COLLECTED DATA:
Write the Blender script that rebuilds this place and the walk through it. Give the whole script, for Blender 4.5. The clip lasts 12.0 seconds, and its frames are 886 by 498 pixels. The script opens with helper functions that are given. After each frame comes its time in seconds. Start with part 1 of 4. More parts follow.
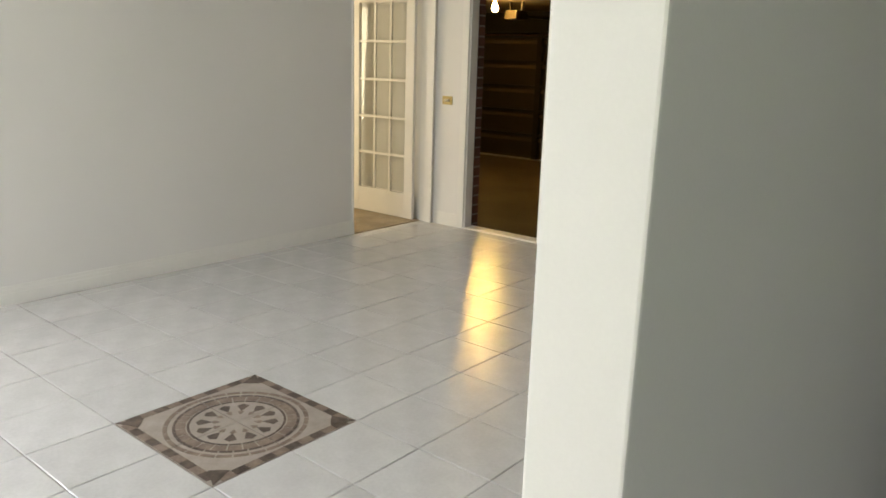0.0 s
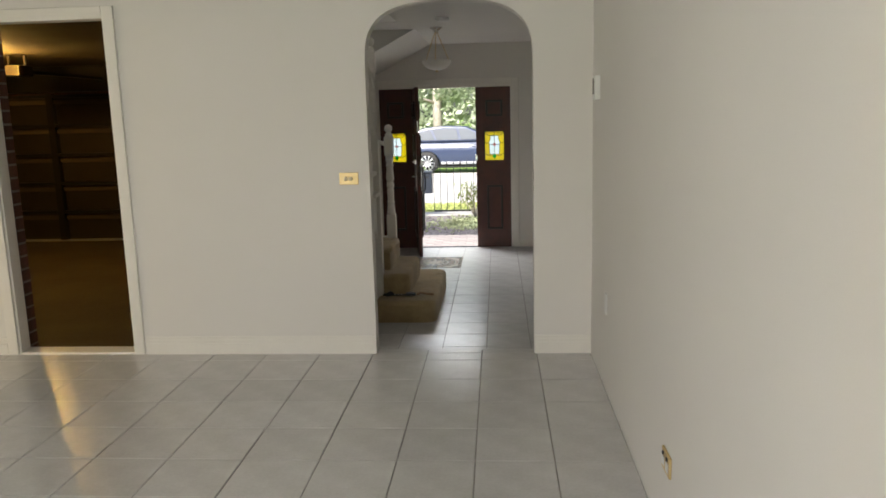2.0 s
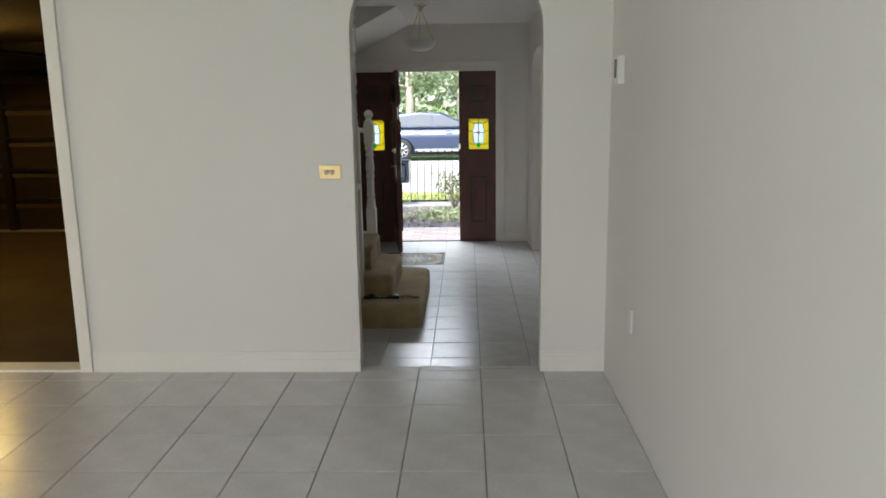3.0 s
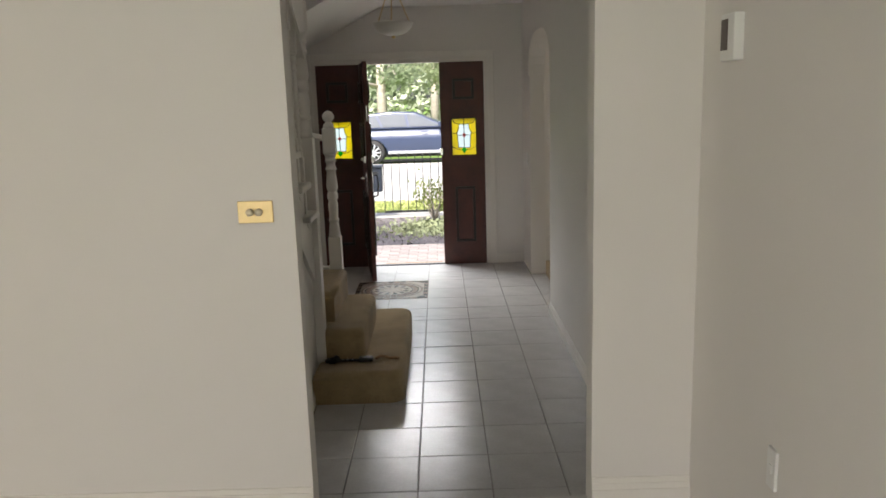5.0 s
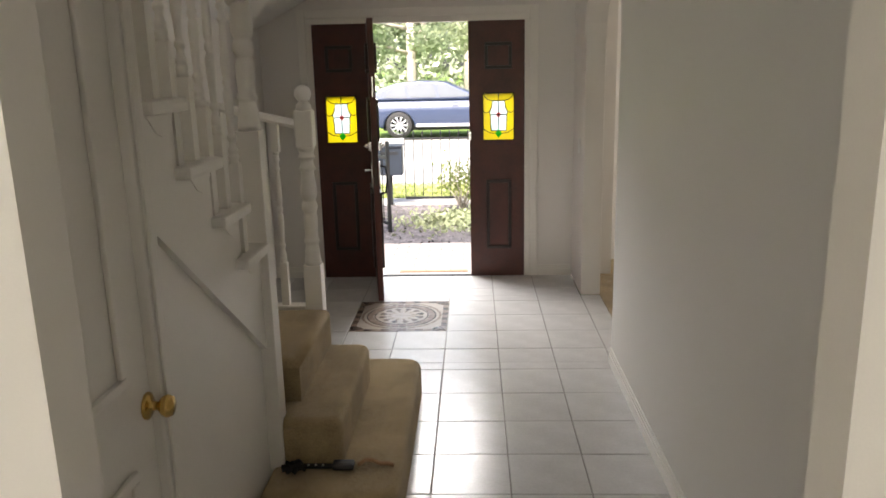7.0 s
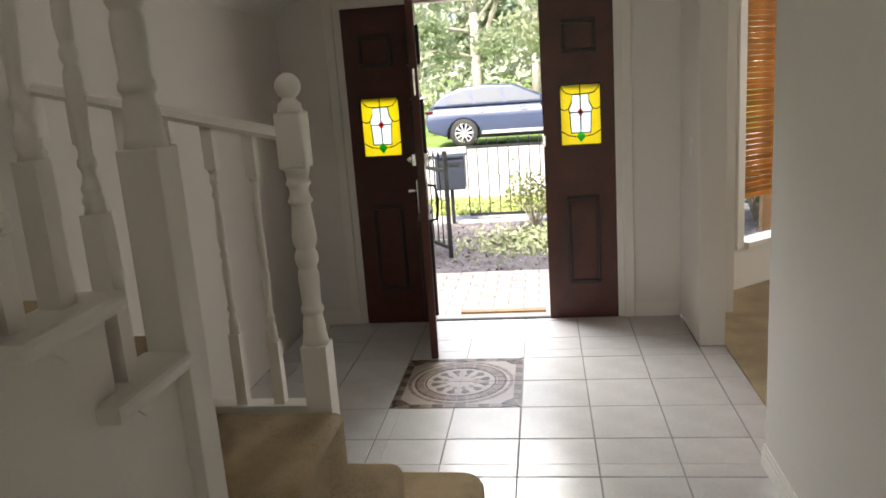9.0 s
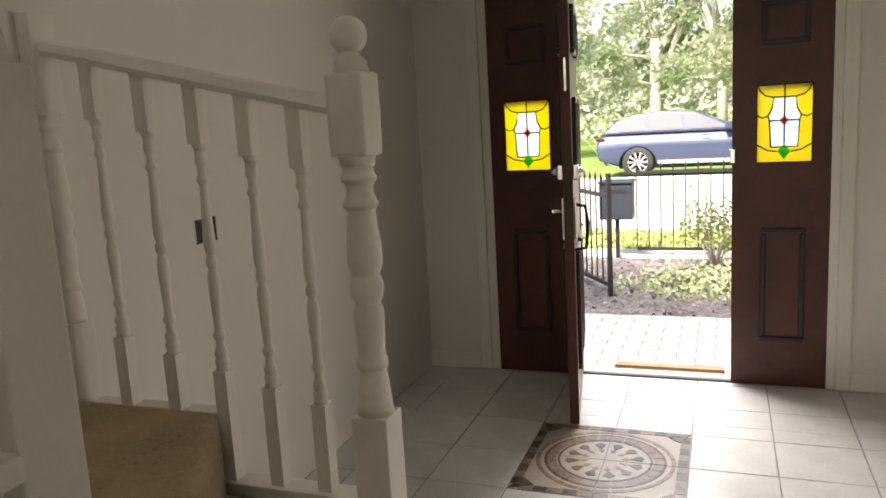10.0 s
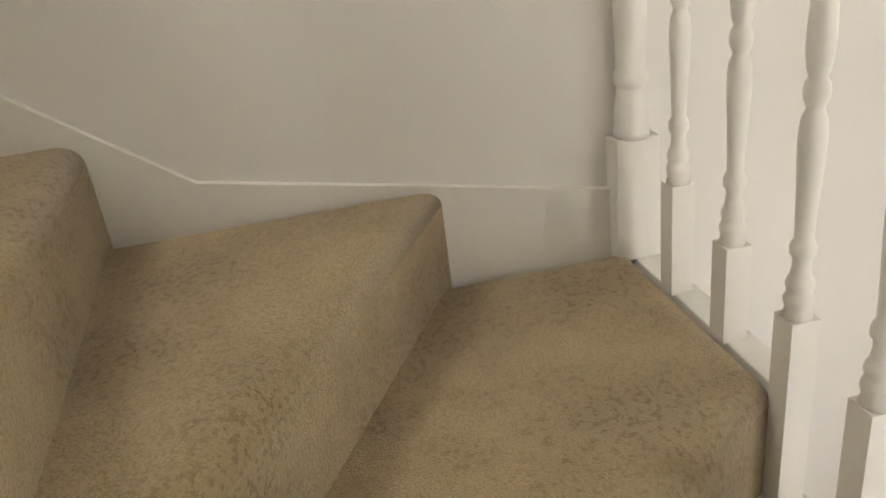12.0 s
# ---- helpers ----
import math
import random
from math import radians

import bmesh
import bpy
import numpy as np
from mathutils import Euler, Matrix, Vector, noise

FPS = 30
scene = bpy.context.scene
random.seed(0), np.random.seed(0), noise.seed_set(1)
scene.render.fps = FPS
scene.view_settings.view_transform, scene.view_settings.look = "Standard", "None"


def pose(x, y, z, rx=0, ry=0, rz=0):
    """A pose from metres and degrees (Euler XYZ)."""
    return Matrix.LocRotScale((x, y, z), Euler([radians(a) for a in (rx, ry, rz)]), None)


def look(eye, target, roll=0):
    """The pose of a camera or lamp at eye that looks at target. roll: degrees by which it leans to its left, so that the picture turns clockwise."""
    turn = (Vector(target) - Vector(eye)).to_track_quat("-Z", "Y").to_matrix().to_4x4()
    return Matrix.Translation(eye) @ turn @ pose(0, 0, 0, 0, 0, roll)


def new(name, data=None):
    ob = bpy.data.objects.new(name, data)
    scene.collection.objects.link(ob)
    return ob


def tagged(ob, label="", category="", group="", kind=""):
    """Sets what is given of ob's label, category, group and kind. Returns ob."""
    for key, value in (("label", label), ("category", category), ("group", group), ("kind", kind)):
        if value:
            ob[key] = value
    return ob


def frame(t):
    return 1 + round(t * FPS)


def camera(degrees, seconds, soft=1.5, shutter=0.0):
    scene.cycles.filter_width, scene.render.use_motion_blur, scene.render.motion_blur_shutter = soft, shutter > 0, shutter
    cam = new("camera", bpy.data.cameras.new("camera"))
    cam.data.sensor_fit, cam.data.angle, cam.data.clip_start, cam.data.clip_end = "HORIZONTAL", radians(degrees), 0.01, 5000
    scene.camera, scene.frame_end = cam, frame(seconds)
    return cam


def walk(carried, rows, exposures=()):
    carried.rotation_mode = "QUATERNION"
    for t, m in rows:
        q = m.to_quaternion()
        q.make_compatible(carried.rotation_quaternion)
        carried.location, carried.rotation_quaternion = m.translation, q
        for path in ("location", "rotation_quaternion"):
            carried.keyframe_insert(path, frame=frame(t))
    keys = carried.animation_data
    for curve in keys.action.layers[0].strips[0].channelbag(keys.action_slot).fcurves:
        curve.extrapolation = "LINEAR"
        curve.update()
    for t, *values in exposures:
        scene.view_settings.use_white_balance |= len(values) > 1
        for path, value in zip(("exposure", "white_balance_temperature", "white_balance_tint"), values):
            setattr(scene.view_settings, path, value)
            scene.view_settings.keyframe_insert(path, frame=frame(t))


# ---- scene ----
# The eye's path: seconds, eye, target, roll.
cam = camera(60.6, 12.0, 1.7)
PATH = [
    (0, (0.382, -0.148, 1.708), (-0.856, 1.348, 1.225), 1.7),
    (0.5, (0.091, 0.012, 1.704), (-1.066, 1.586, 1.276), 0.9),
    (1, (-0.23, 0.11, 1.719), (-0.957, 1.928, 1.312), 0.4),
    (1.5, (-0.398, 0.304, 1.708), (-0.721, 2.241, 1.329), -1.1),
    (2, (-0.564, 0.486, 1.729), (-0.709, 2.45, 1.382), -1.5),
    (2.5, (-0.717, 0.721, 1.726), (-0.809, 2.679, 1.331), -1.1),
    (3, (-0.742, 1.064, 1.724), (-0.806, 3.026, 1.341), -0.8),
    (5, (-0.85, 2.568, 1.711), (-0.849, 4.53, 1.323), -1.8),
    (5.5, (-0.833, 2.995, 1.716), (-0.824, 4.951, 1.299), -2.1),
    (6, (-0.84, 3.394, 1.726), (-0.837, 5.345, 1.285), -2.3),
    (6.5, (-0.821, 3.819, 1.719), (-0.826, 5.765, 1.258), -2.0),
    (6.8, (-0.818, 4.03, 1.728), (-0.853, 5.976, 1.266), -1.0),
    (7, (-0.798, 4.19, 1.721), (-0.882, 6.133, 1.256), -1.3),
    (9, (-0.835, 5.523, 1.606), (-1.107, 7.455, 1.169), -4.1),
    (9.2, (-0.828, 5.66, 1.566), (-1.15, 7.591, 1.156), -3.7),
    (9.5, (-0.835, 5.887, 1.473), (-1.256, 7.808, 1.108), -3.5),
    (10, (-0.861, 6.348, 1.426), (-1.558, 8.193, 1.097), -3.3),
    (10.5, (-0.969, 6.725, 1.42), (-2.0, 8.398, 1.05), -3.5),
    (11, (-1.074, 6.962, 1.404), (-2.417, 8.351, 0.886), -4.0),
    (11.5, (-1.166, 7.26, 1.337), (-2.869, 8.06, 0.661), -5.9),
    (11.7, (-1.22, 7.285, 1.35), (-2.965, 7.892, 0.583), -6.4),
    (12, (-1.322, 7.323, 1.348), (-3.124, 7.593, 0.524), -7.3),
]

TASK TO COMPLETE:
Write out each line of the data that holds the string "walk".

WRITTEN ANSWER:
Write the Blender script that rebuilds this place and the walk through it. Give the whole script, for Blender 4.5. The clip lasts 12.0 seconds, and its frames are 886 by 498 pixels. The script opens with helper functions that are given. After each frame comes its time in seconds. Start with part 1 of 4. More parts follow.
def walk(carried, rows, exposures=()):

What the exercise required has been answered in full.